Facebook détecte notre classe sociale et déclenche la lutte (algorithmique) finale

 

 

Depuis le temps que je vous raconte que le projet des grandes plateformes de l’internet est avant tout un projet politique. Depuis le temps que je dénonce le risque d’un fascisme documentaire opposant une humanité sous-documentée à une humanité sur-documentée. …

Le 1er Février 2018 Facebook a obtenu la publication d’un brevet qu’il avait déposé en Juillet 2016, brevet intitulé « Socioeconomic group classification based on user features ». (disponible en pdf et en intégralité par ici)

 

La prédiction est le soupir de la créature opprimée.

Et voilà tout. Qu’il soit ou non finalement utilisé, l’histoire de ce brevet de détection de la classe sociale, c’est une nouvelle histoire de l’oppression d’une classe sur une autre. Une oppression qui est une automatisation qui est elle-même une essentialisation. En fait, la conclusion de l’article que vous êtes en train de lire a déjà été écrite dans un ouvrage paru bien avant la publication du brevet des classes sociales, ouvrage de Virginia Eubanks titré « De l’automatisation des inégalités« , que je n’ai personnellement pas lu mais dont Hubert Guillaud nous livre, comme il en a l’habitude, une synthèse et une mise en perspective brillante et exhaustive.

En enquêtant sur une poignée de systèmes automatisés développés pour optimiser les programmes sociaux américains, elle dénonce une politique devenue performative … c’est-à-dire qui réalise ce qu’elle énonce. Selon elle, les programmes sociaux n’ont pas pour objectif de fonctionner, mais ont pour objectif d’accumuler de la stigmatisation sur les programmes sociaux et renforcer le discours montrant que ceux qui bénéficient de l’assistance sociale sont, au choix, des criminels, des paresseux ou des profiteurs. La rationalisation des programmes d’aide publics du fait de la crise et des coupes budgétaires les contraint à toujours plus de performance et d’efficacité. Or cette performance et cette efficacité s’incarnent dans des outils numériques qui n’ont rien de neutre, pointe la chercheuse. »

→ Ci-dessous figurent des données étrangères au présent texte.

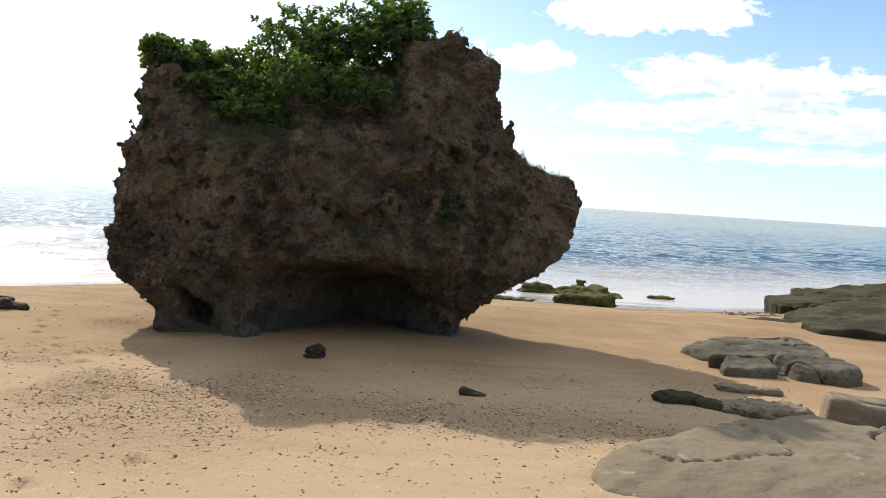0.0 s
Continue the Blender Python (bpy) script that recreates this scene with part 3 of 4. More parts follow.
def sea_height(x, y):
    z, crest = waves(x, y)
    crests.append(crest)
    return z


me, gx, gy, gz = sheet("sea", sx, sy, sea_height)
stamp(me, "crest", np.clip(crests[0], 0, 1))
bed = np.clip(SEA - ground_at(gx, gy, False), 0, 3)
stamp(me, "depth", bed + 0.6 * step(-gx, 19, 27) * step(bed, 0.05, 0.3))
tagged(part("sea", me, WATER), "blue-green sea with small ripples and calm shallows", "sea", kind="structure")


# ---- the great boulder ----
BZ = (-1.4, -0.9, -0.5, -0.2, -0.08, 0.3, 0.66, 1.07, 1.62, 1.95, 2.05, 2.2, 2.5, 3.07, 3.3, 3.6, 3.87, 4.1, 4.6)
LEFT = (-4.66, -4.74, -4.76, -4.94, -5.27, -5.4, -5.47, -5.42, -5.34, -5.32, -5.3, -5.14, -5.08, -5.01, -4.93, -4.75, -4.48, -4.22, -3.95)
RIGHT = (0.05, 0.15, 0.36, 0.82, 1.05, 1.72, 2.1, 2.28, 2.38, 2.14, 1.76, 1.22, 0.97, 0.77, 0.67, 0.6, 0.5, 0.25, 0.1)
FRONT_X = (-5.6, -4.6, -3.5, -2.6, -1.9, -1.0, 0.0, 1.0, 2.4)
FRONT_Y = (11.25, 11.0, 10.85, 10.95, 11.4, 11.55, 11.65, 11.85, 12.5)


def boulder_field(x, y, z):
    left, right = np.interp(z, BZ, LEFT), np.interp(z, BZ, RIGHT)
    front = np.interp(x, FRONT_X, FRONT_Y)
    # undercut foot, with a hollow between the two legs
    front = front + 0.35 * (1 - step(z, -0.5, 0.35)) * step(x, -5.2, -4.0) * (1 - step(x, -3.4, -2.9)) * 0.6
    hollow = np.exp(-((x + 1.6) / 1.05) ** 2)
    front = front + 2.8 * hollow * (1 - step(z, -0.3, 0.5))
    front = front + 0.75 * (1 - step(z, -0.6, 0.6)) * step(x, -1.6, -0.4)
    # the face leans back above, most in the planted middle
    middle = step(x, -4.6, -3.6) * (1 - step(x, -1.3, -0.5))
    front = front + (0.12 + 0.2 * (1 - step(x, -3.8, -3.0)) + 0.95 * middle) * np.clip(z - 2.15, 0, 9) + 0.25 * np.clip(z - 1.0, 0, 9) * 0.3
    back = np.interp(x, (-5.5, -1.0, 0.2, 1.0, 2.4), (14.9, 15.3, 14.5, 13.8, 13.25)) + 0.15 * np.sin(x * 1.3) - 0.25 * np.clip(z - 2, 0, 9) - 0.1 * (1 - step(z, -0.4, 0.5))
    top = np.interp(x, (-5.4, -4.7, -4.0, -3.0, -1.5, -0.9, -0.6, 0.0, 0.4, 1.0), (3.2, 3.5, 3.55, 3.5, 3.78, 4.05, 4.15, 4.08, 3.8, 3.65)) - 0.10 * np.clip(y - 13.5, 0, 5)
    side = 0.28 * np.clip(np.abs(y - 13.2) - 0.9 - 0.5 * step(x, -1.0, 0.5), 0, 3) ** 1.5
    f = soft_max([left + side - x, x - right + side, front - y, y - back, z - top, -1.5 - z], 0.22)
    # the small cave at the foot
    cave = np.sqrt(((x + 3.84 + 0.25 * (z + 0.5)) / (0.21 - 0.2 * np.clip(z + 0.5, -0.2, 0.6))) ** 2 + ((y - 11.2) / 0.95) ** 2 + ((z + 0.44) / 0.34) ** 2) - 1
    notch = np.sqrt(((x - 0.93) / 0.14) ** 2 + ((z - 3.24) / 0.09) ** 2 + ((y - 12.6) / 1.2) ** 2) - 1
    return soft_max([f * 0.8, -cave * 0.5, -notch * 0.1], 0.06)


SLANT = np.array([[0.93, 0.0, 0.37], [0.0, 1.0, 0.0], [-0.37, 0.0, 0.93]])


def karst(amount, coarse=1.0, seed=0, flank=None):
    """Lumps and hollows first, then pits with sharp ridges between them, each only near the surface that it shapes."""
    worn = (lambda p: 1.0) if flank is None else (lambda p: 1 - 0.7 * step(-p[:, 0], flank[0], flank[0] + 0.5) - 0.7 * step(p[:, 0], flank[1], flank[1] + 0.5))

    def lumps(p):
        holes = np.clip(layered(p * 1.9 + 4, 2, 0.5, seed + 5) - 0.42, 0, 1)
        return amount * (0.03 + 0.45 * holes * worn(p) - 0.2 * coarse * (0.35 + 0.65 * worn(p)) * layered(p * 1.35, 3, 0.5, seed) - 0.08 * coarse * np.abs(layered(p @ SLANT * np.array([2.6, 2.6, 1.3]), 2, 0.5, seed + 6)))

    def pits(p):
        q = p + 0.12 * np.stack([smooth_noise(p * 3.1, seed + 11), smooth_noise(p * 3.1, seed + 12), smooth_noise(p * 3.1, seed + 13)], 1)
        return -amount * (0.19 * worn(p) * (cell_noise(q @ SLANT * np.array([3.6, 3.6, 2.3]), seed + 1) - 0.5) + 0.05 * layered(q * 5.0, 2, 0.5, seed + 21))

    def grain(p):
        q = p + 0.04 * np.stack([smooth_noise(p * 9.0, seed + 14), smooth_noise(p * 9.0, seed + 15), smooth_noise(p * 9.0, seed + 16)], 1)
        return -amount * (0.14 * (cell_noise(q @ SLANT * np.array([8.2, 8.2, 5.6]), seed + 2) - 0.5) + 0.035 * layered(p * 14.0, 2, 0.6, seed + 31))
    return (0.34, lumps), (0.17, pits), (0.10, grain)


def knobs(p):
    """The finest relief: sharp little ridges round pits."""
    q = p + 0.02 * np.stack([smooth_noise(p * 17.0, 91), smooth_noise(p * 17.0, 92), smooth_noise(p * 17.0, 93)], 1)
    rough = 0.5 + 0.5 * step(smooth_noise(p * 1.7, 95), -0.4, 0.4)
    return rough * (0.060 * (cell_noise(q * 12.0, 94) - 0.5) + 0.016 * layered(p * 30.0, 2, 0.6, 96))


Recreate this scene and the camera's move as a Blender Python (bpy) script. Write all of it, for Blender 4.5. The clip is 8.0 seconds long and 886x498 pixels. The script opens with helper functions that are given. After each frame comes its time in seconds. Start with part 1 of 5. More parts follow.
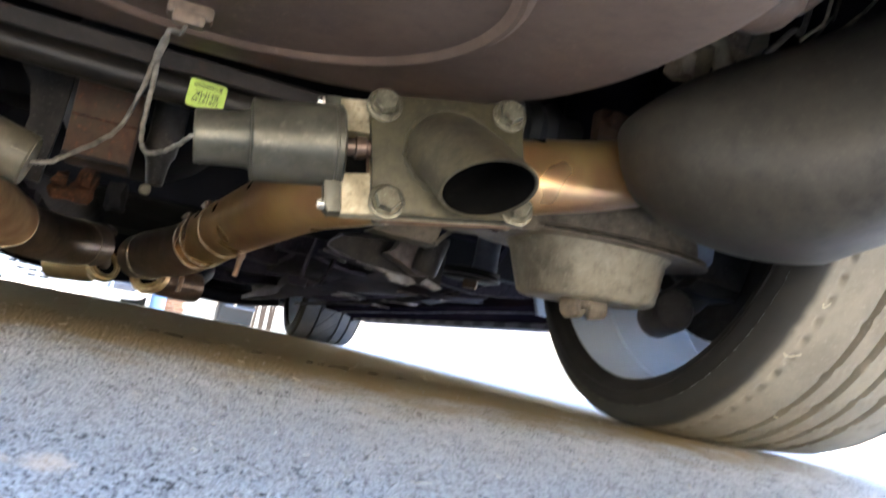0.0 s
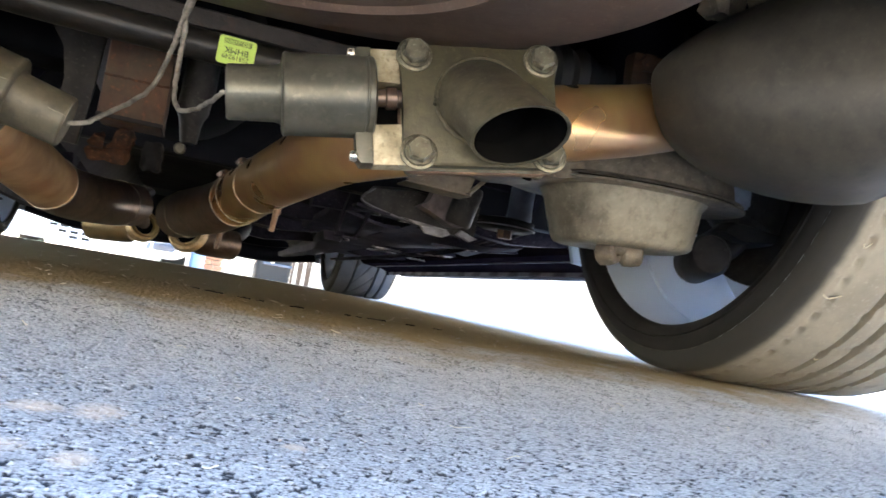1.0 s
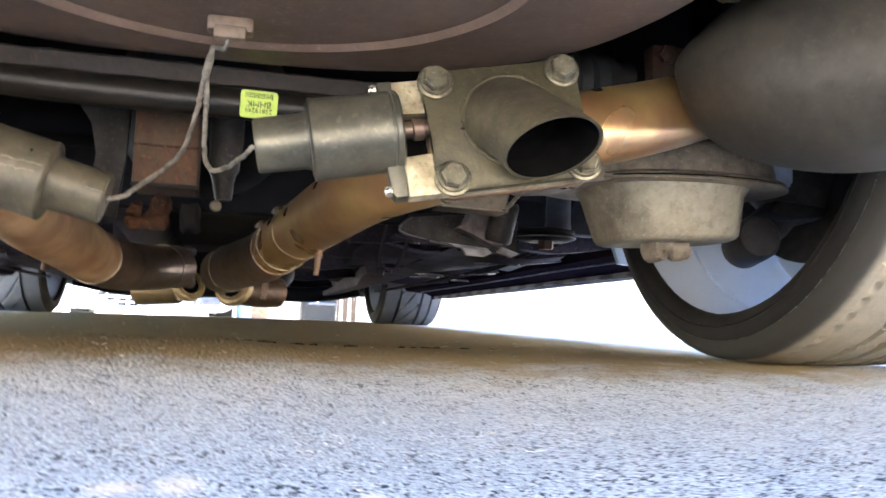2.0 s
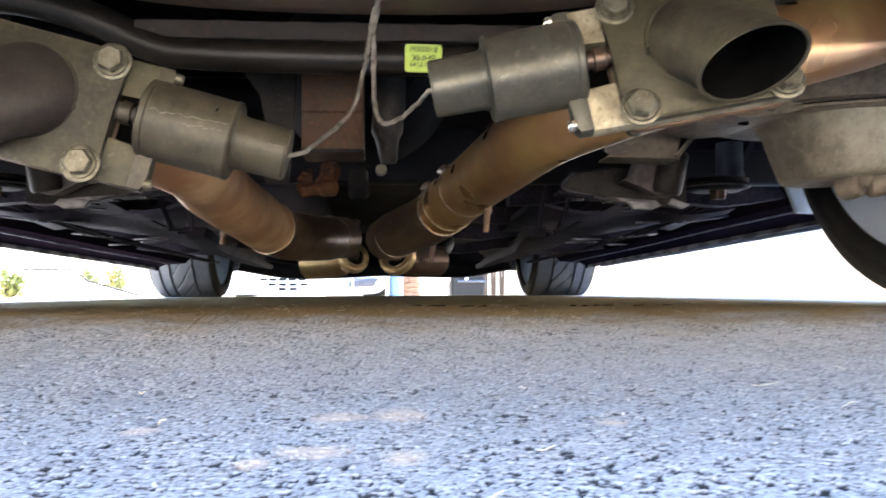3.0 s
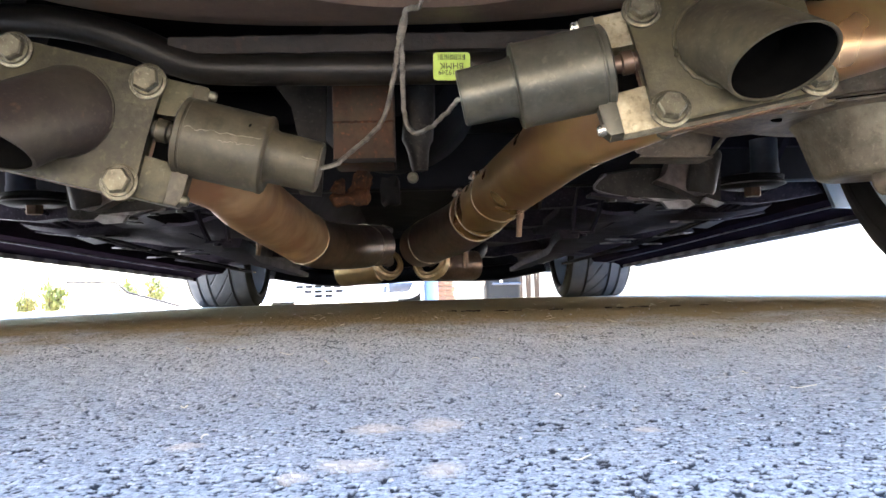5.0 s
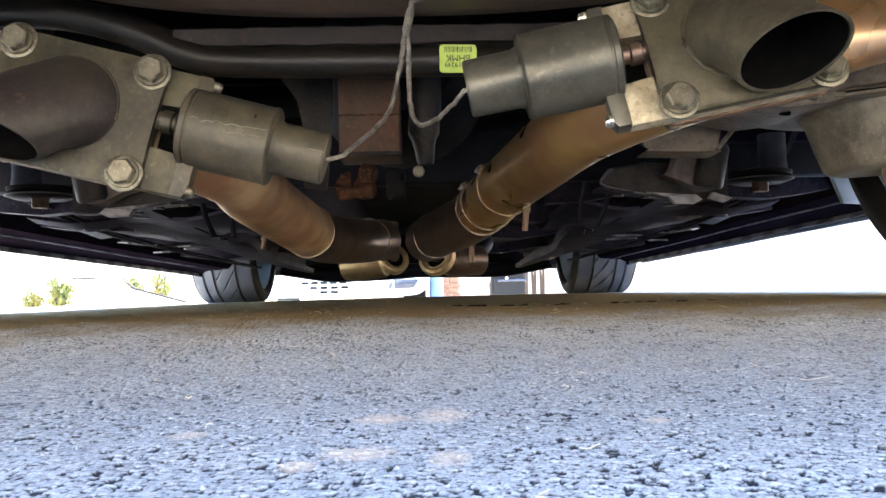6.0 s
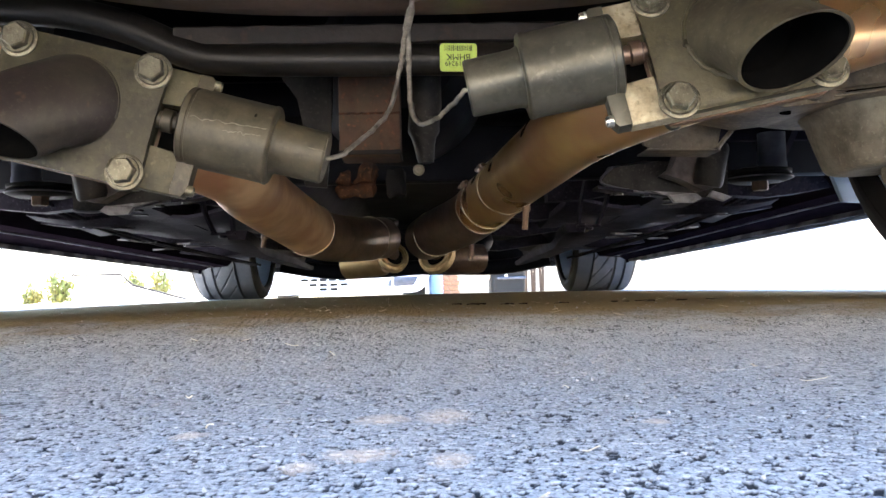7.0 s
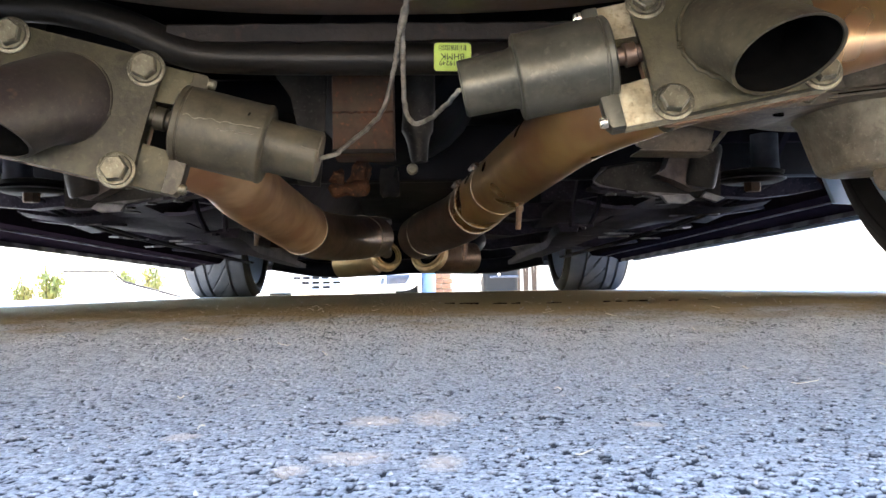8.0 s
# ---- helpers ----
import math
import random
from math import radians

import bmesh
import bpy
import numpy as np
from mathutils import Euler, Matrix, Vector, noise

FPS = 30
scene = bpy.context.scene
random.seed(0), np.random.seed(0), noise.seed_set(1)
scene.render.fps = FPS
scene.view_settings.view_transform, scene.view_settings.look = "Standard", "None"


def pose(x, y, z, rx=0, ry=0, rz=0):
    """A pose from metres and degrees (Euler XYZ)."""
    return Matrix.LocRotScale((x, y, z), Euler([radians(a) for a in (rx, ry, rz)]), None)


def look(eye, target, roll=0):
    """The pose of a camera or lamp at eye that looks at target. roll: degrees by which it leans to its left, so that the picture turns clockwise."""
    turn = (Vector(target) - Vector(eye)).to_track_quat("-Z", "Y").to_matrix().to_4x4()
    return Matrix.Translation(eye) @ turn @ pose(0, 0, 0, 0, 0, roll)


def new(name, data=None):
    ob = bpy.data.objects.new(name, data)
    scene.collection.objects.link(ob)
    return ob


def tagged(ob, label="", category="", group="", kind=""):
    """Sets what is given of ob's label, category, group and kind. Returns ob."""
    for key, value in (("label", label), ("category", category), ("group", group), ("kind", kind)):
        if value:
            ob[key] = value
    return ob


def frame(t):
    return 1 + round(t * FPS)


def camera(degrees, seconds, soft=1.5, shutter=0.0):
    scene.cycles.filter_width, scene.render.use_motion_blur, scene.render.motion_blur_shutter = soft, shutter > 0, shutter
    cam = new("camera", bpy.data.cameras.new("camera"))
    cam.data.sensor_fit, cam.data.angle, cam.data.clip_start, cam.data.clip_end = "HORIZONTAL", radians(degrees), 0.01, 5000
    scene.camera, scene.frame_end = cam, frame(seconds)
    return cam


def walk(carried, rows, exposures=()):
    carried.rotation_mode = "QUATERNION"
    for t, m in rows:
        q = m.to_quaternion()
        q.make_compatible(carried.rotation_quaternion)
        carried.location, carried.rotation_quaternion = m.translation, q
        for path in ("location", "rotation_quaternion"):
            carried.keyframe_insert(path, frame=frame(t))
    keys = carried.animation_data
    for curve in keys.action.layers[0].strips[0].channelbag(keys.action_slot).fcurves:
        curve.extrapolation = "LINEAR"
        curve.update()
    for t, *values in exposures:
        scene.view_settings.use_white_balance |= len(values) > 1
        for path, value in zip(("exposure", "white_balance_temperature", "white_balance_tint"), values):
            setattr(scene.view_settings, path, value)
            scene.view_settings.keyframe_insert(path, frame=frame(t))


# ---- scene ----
cam = camera(55.3, 8.0, 1.5, 0.9)
PATH = [
    (0, (0.049, -0.9286, 0.0412), (0.6738, 0.955, 0.2892), 11.21),
    (0.5, (0.0479, -0.9276, 0.0376), (0.6493, 0.973, 0.1912), 10.8),
    (1, (0.0491, -0.9302, 0.0384), (0.6209, 0.982, 0.1634), 9.88),
    (1.2, (0.0504, -0.9304, 0.0385), (0.5878, 0.992, 0.1623), 9.02),
    (2.3, (0.037, -0.916, 0.044), (0.488, 1.025, 0.208), 0.2),
    (2.5, (0.03, -0.906, 0.037), (0.411, 1.051, 0.196), 0.4),
    (2.7, (0.026, -0.9, 0.027), (0.3, 1.075, 0.182), 0.5),
    (3, (0.0209, -0.8949, 0.0195), (0.1673, 1.098, 0.1201), -0.26),
    (3.5, (0.0195, -0.8923, 0.0191), (0.147, 1.102, 0.1105), -0.53),
    (4, (0.0212, -0.8934, 0.0194), (0.1105, 1.102, 0.1122), -1.31),
    (4.5, (0.0215, -0.9, 0.0236), (0.0962, 1.096, 0.1345), -1.63),
    (6, (0.021, -0.8947, 0.0194), (0.0746, 1.102, 0.1221), -1.49),
    (7, (0.0206, -0.8952, 0.0209), (0.0752, 1.102, 0.1169), -1.39),
    (8, (0.0203, -0.8947, 0.0222), (0.092, 1.102, 0.1139), -1.09),
]
EXPO = 3.78
walk(cam, [(t, look(eye, target, roll)) for t, eye, target, roll in PATH], [(t, EXPO + d, 6500, tint) for t, d, tint in ((0.0, 0.3, 7), (0.5, 0.35, 6), (1.0, 0.34, 6), (2.0, 0.85, 9), (2.5, 0.95, 10), (3.0, 0.3, 10), (3.5, -0.1, 9), (4.0, -0.05, 9), (4.5, 0.33, 10), (5.2, 0.3, 10), (6.0, 0.2, 9), (7.0, 0.13, 9), (8.0, 0.12, 9))])

# ---- daylight ----
SUN_EL, SUN_AZ = radians(64), radians(-32)      # azimuth from +Y towards +X
world = bpy.data.worlds.new("sky")
scene.world = world
world.use_nodes = True
wn = world.node_tree
sky = wn.nodes.new("ShaderNodeTexSky")
sky.sky_type, sky.sun_disc = "NISHITA", False
sky.sun_elevation, sky.sun_rotation = SUN_EL, SUN_AZ
wn.links.new(sky.outputs[0], wn.nodes["Background"].inputs[0])
wn.nodes["Background"].inputs[1].default_value = 0.15
sun_data = bpy.data.lights.new("sun", "SUN")
sun_data.energy, sun_data.angle, sun_data.color = 3.6, radians(0.5), (1.0, 0.95, 0.89)
sun = new("sun", sun_data)
sd = Vector((math.sin(SUN_AZ) * math.cos(SUN_EL), math.cos(SUN_AZ) * math.cos(SUN_EL), math.sin(SUN_EL)))
sun.matrix_basis = look(sd * 20, (0, 0, 0))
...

A lire tout cela on se souvient bien sûr de Lawrence Lessig et de son Code Is Law. De l’importance qu’il soulignait déjà en 1999 de former les ingénieurs et les développeurs à des questions juridiques, éthiques, philosophiques ; à ce qu’il racontait sur le fait que les programmes transmettaient avant tout des chaînes de valeurs, et que ces valeurs n’étaient pas uniquement des « variables » mais bien des postures et des postulats relevant de la morale. Une thèse reprise et développée par Virginia Eubanks :

« Quand on parle de technologies, on évoque toujours leurs qualités. Leurs promoteurs parlent de technologies disruptives, arguant combien elles secouent les relations de pouvoirs instituées, produisant une gouvernementalité plus transparente, plus responsable, plus efficace, et intrinsèquement plus démocratique. » Mais c’est oublier combien ces outils sont intégrés dans de vieux systèmes de pouvoirs et de privilèges. »

La métaphore de l’hospice numérique qu’elle utilise permet de résister à l’effacement du contexte historique, à la neutralité, que la technologie aimerait produire. L’hospice numérique produit les mêmes conséquences que les institutions de surveillance passées : elle limite le nombre de bénéficiaires des aides, entrave leur mobilité, sépare les familles, diminue les droits politiques, transforme les pauvres en sujets d’expérience, criminalise, construit des suspects et des classifications morales, créé une distance avec les autres classes sociales, reproduit les hiérarchies racistes et ségrégationnistes… Sa seule différence avec les institutions d’antan est de ne plus produire de l’enfermement physique. Certainement parce que l’enfermement dans les institutions de surveillance a pu produire des solidarités qui ont permis de les combattre … Les outils numériques produisent non seulement de la discrimination, mais aussi de l’isolement entre ceux qui partagent pourtant les mêmes souffrances.